The Jewish settlers’ removal from parts of the West Bank and Gaza has split Israeli society. Prime Minister Ariel Sharon, a politician who considers his international image no less than his family’s safety after his retirement, has practically driven the country to the verge of another “orange revolution.” His actions show that Israel’s former pride in its democratic institutions actually veiled traditions of clan authoritarianism that are quite a match for the neighboring Arab states, which the Israelis hold in disrepute as “dictatorships.” Considering the vacuum of power, together with the public’s conviction that the left-wing and right-wing establishment has fused into a group of corrupt leaders may drive Israeli society to a standoff or cause irreversible changes to its internal political body. Experts surmise that Israel may soon turn into a presidential republic. Furthermore, there may be a greater political role for the Israeli Armed Forces while, at the same time, its Arab population [those who recognized the State of Israel and were its loyal citizens – Ed.] may get pushed out of the political national consensus, as their refashioning into Palestinians became an accomplished fact in the 1990s.
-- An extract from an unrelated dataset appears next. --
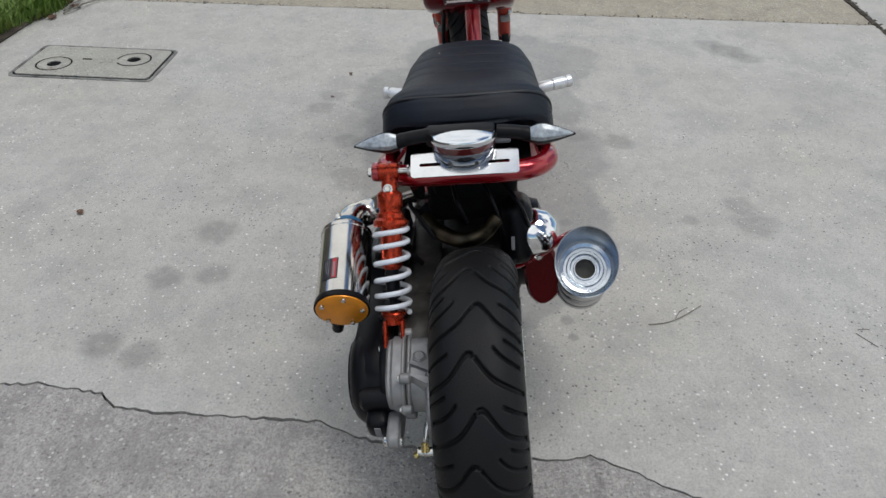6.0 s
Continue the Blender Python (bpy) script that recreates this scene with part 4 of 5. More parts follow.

In general, the short-term projections for the Middle East suggest the flare up of old hotspots, together with the emergence of new ones outside its sphere, such as the ongoing power struggle between the U.S. and the EU, not to mention China, and the collapse of a coherent system of state borders.

With the increase of instability in the region and beyond, the prospects for the Middle East indeed seem gloomy.